Evidence And Reading Boundaries
- If the user provides article text directly, use that text.
- If the user provides a file path, read only the target file.
- If the user provides a webpage URL, use
ops-url-reader or WebFetch to get the body content. Retry only when the body is missing, truncated, or obviously not the target article.
- Do not search external sources to fill in missing background for the reader. Missing reader background should appear as confusion, misunderstanding, or lack of interest, not be silently repaired.
- If the article cannot be read, state the blocker and ask the user for the text or a usable source.
Workflow
1. Get The Article
The user may provide a file path or webpage URL:
- File path: read the target file.
- Webpage URL: use
ops-url-reader or WebFetch to extract the body text.
2. Establish The Reader Persona
Use reader-definition sources in this priority order:
- Reader background specified by the user in the conversation.
- The article frontmatter
audience field.
- A conservative inference from the article context.
For any source, identify:
- Professional background: field and technical level.
- Topic familiarity: completely new, has heard of it, or has practical experience.
- Reading scenario: casually opened from a feed, actively searched in a technical community, received from a friend, or another relevant scenario.
Ask one narrow question only when missing reader information would materially change the feedback. Otherwise state the assumption and continue.
After confirming the persona, write down what this reader knows and does not know. Use that list as the baseline for the whole simulation.
3. Split The Article
First scan only the heading structure. Do not read the full body yet. Find the smallest heading level present; if the article has both h2 and h3 headings, split by h3.
Splitting rules:
- Split into reading units by the smallest heading level.
- Treat the opening text before the first heading as its own unit.
- If a section is longer than 15 lines, split it further by paragraph.
Record the section list, then begin reading section by section.
4. Read Section By Section
Read one section at a time. Read the current line range, immediately write the reader feedback for that section, then move to the next section.
Do not use later content to repair earlier experience. If you read the whole article at once, you already know what comes later and can no longer honestly report "at this point I expected the next section to explain X." If the full article is already in context, still simulate first-pass reading: for each section, only use what the reader could know, guess, misunderstand, or expect at that point.
After each section, ask:
- What new concept did this section introduce? Would this reader know it?
- What do I expect the next section to cover?
- Did the actual direction break my expectation?
- Is any subject, actor, or premise omitted?
- Do I want to keep reading right now? If not, why?
- How dense is this section? Which sentences force me to pause?
5. Output Shape
Start with a concise reader model:
## Reader Model
- Background:
- Topic familiarity:
- Reading scenario:
- Knows:
- Does not know:
For each section, use this shape:
## <section title or "Opening"> (L<start>-L<end>)
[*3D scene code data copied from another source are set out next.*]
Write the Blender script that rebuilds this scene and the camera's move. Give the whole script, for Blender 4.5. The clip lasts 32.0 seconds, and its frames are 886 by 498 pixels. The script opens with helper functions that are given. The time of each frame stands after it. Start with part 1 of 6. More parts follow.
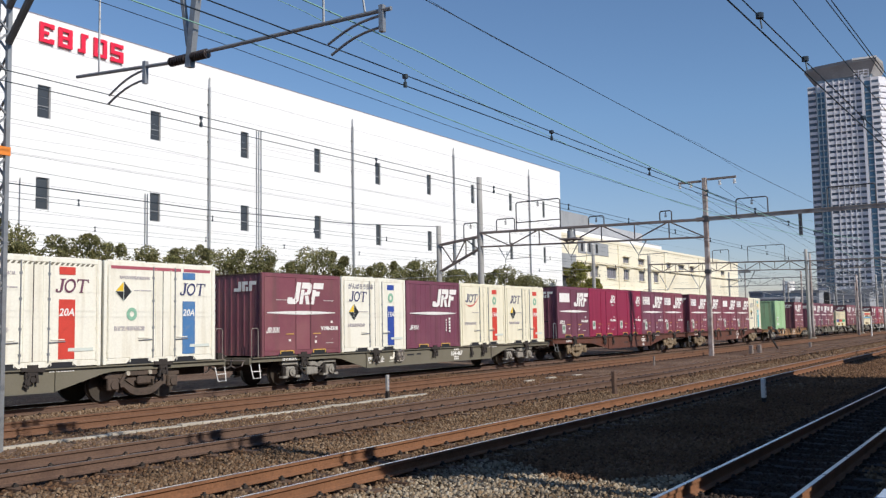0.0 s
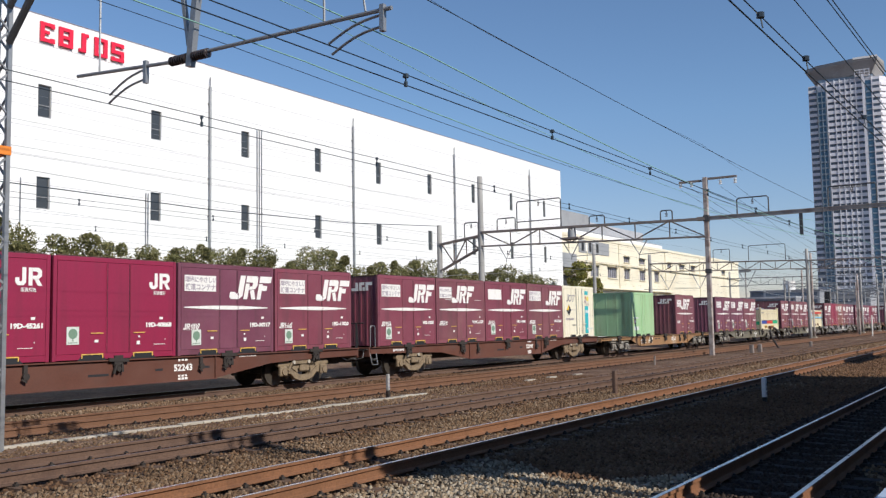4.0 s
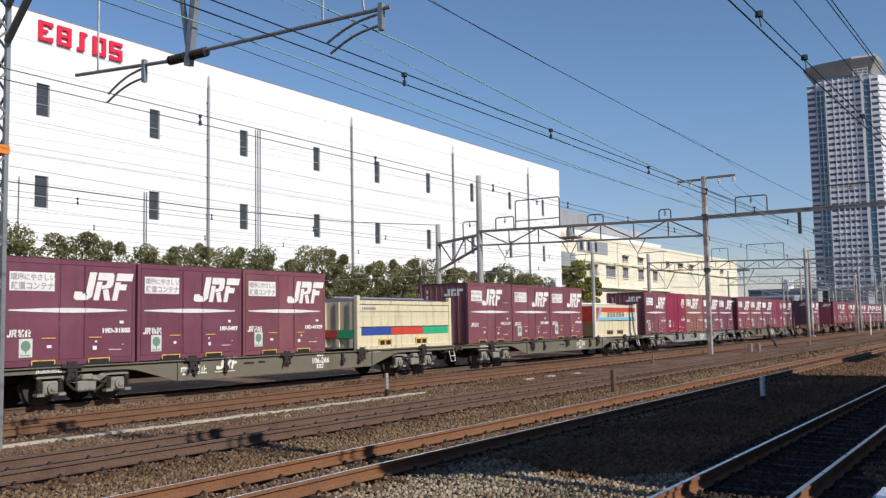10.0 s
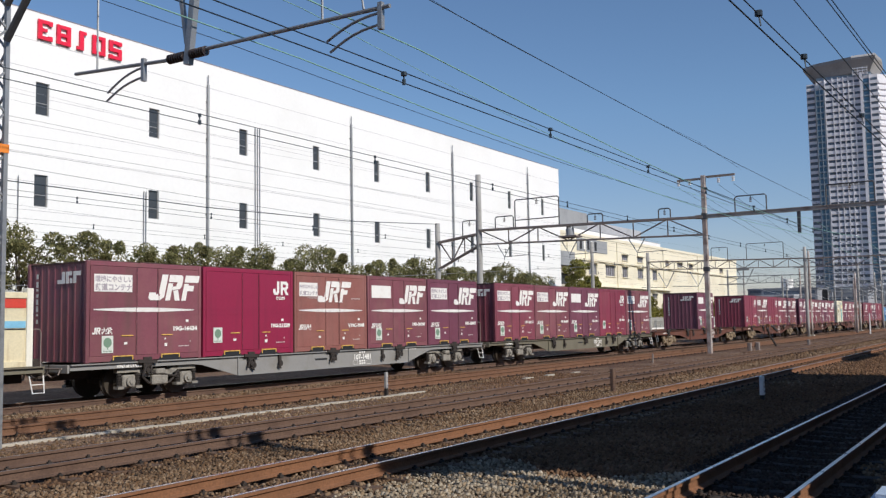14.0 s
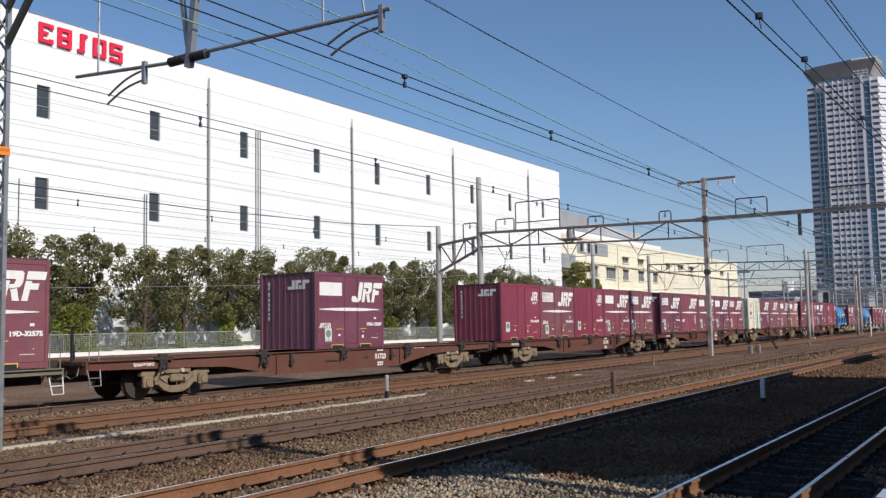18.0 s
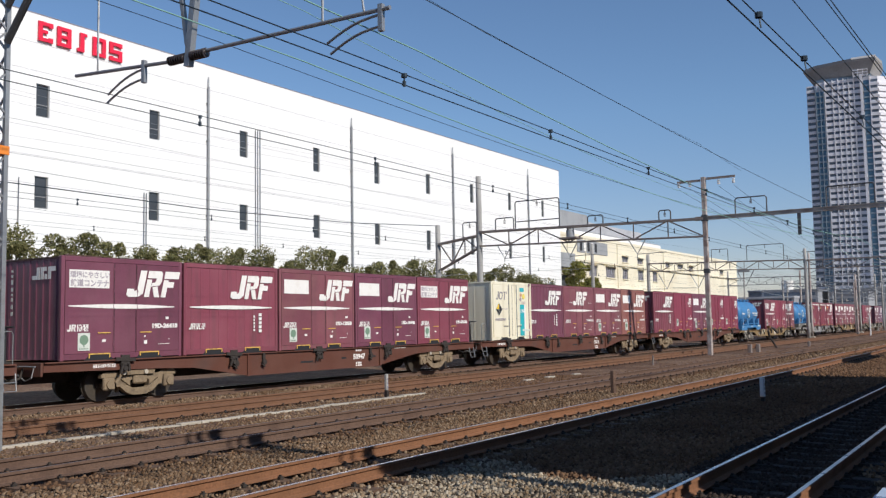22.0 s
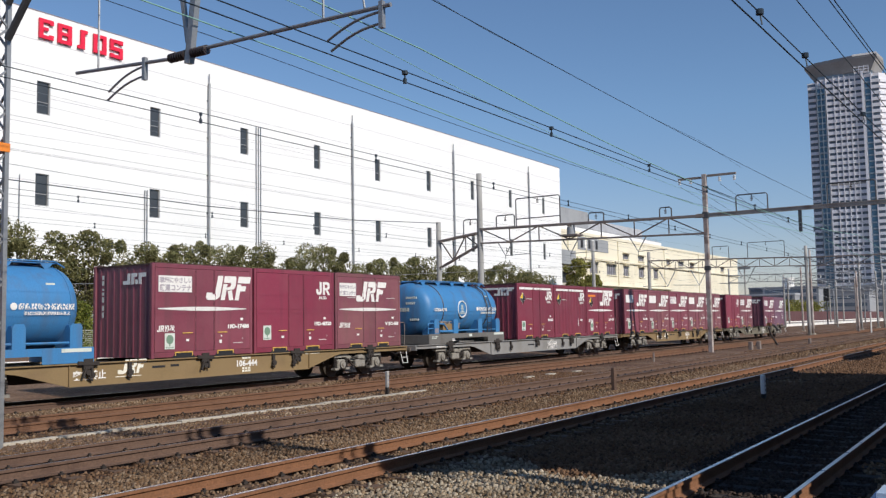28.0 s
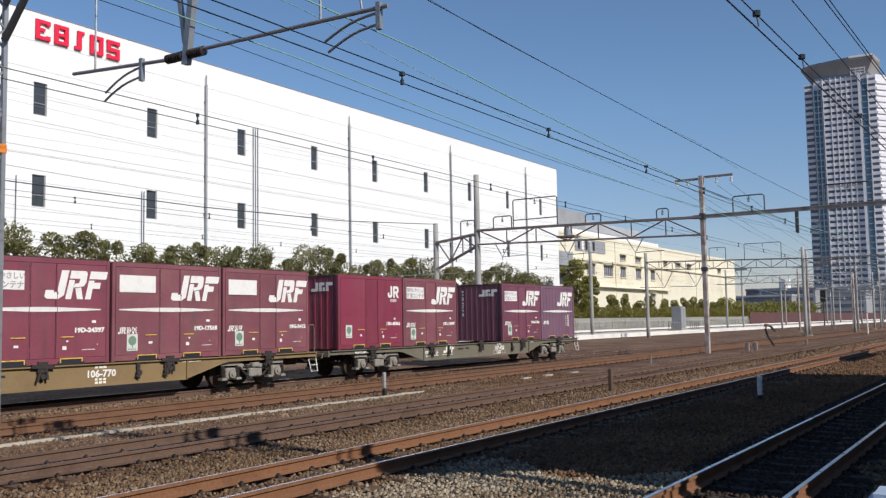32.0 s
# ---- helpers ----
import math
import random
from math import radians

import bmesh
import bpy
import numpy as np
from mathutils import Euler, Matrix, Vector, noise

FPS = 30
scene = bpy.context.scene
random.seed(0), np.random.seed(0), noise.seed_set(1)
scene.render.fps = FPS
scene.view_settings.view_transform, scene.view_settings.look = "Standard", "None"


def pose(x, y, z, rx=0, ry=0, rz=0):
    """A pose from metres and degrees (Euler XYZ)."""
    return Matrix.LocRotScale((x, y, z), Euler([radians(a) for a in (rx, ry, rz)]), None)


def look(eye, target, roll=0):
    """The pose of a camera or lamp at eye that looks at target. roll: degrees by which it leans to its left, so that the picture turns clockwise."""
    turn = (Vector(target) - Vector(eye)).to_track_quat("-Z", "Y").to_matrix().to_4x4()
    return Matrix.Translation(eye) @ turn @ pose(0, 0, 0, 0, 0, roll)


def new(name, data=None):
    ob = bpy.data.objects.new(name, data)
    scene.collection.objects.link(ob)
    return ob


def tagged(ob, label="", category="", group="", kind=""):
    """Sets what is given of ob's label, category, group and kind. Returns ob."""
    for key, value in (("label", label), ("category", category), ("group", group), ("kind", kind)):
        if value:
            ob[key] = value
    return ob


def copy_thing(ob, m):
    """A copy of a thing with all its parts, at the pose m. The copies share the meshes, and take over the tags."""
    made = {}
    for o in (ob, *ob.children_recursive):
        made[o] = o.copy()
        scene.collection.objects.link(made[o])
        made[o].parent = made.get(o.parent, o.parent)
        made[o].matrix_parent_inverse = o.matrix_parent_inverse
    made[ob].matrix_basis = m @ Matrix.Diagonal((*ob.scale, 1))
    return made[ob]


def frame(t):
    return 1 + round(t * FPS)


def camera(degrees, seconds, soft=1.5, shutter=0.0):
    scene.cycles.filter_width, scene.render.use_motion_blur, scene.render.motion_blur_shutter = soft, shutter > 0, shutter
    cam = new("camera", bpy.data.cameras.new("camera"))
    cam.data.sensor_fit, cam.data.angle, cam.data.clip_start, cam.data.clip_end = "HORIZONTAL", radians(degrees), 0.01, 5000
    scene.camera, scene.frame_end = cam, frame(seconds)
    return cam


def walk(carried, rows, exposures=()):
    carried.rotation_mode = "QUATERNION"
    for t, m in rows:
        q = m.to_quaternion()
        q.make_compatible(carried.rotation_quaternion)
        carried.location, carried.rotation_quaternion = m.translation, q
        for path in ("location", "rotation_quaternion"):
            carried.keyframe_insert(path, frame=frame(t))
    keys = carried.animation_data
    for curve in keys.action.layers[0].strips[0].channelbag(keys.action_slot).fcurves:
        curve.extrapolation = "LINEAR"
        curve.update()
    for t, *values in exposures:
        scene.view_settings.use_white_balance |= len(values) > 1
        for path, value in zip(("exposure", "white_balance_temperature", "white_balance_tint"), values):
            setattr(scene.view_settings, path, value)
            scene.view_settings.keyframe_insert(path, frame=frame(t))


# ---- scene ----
# ================= camera =================
# x runs along the tracks, y across them away from the platform, z = 0 is the top of the rails
EYE = Vector((0.0, 0.0, 1.66))
YAW, PITCH, FOCAL = 0.5704, 0.08215, 1624.35
cam = camera(51.529, 32.0, soft=1.3)


def view(dx, dy):
    """The held camera's pose, swayed by a few thousandths of a radian."""
    a, b = YAW + dx / FOCAL, PITCH + dy / FOCAL
    return look(EYE, EYE + Vector((math.cos(a) * math.cos(b), math.sin(a) * math.cos(b), math.sin(b))), -1.031)


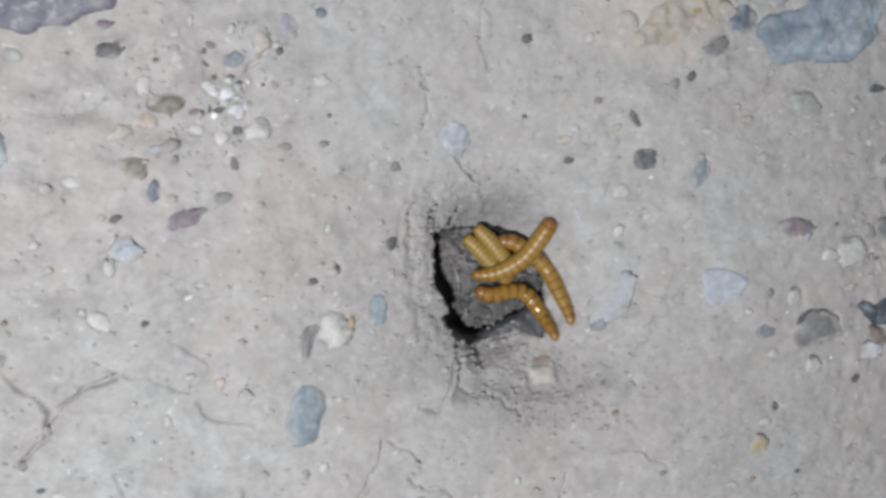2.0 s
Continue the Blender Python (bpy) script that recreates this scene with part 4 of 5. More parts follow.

<sentence-level reader reactions>
Cover these dimensions when they occur:
- Expectation: what I expected the next section to cover.
- Expectation shift: what the section actually did and how it differed.
- Confusion: words or concepts I do not understand.
- Lack of interest: why I do not currently want to understand this part.
- Missing context: the text assumes I know X, but I do not.
- Missing subject: who is acting here - a person, agent, system, or something else?
- Cognitive load: the information is dense enough that I need to pause.
- Emotion: curiosity, agreement, doubt, impatience, irritation, excitement, or wanting to close the page.
- Look-back impulse: what I want to reread.
- Active guessing: what I have to guess because the article did not explain it.
- Visual expectation: where I expect a diagram, example, or code.
Within each section, record sentence-level reactions for sentences that create a real cognitive event. Smooth sentences can be noted briefly or skipped. Focus on friction.
6. Overall Impression
After finishing the article, add an overall impression:
- Main value: what I remember after reading.
- Main confusion: what remains unresolved.
- Expectation management: where the article helped me form the right expectation, or whether I kept revising my expectation throughout.
- Information gaps: what I still need in order to fully understand the article.
Discipline
Stay faithful to the reader persona. It is better to be too confused than too understanding. You, as the AI, may know a lot, but the simulated reader may not. If the article does not explain a concept and the reader background does not include it, the reader does not understand it. Do not complete the author's logic silently. If the reader has to guess, that guess is friction.
Use the reader's plain voice, not an analyst's voice. The feedback should be direct, colloquial, and sometimes blunt:
- "I do not understand this."
- "I do not care about this right now."
- "Wasn't the previous section about X? Why are we suddenly on Y?"
- "So what?"
- "This is getting annoying."
A reader can be impatient, irritated, or ready to close the page. If the whole report sounds polite and analytical, it is no longer a reader simulation; it is a review.
"I do not care" matters more than "I do not understand." Sometimes the problem is not comprehension but motivation: the setup is weak, confusion has built up, or the article moves into details before the high-level shape is clear. Record that directly.
Expectation tracking is the core capability. After each section, state what the reader expects next. If the actual content diverges, record the divergence. This reveals structural problems more clearly than wording comments.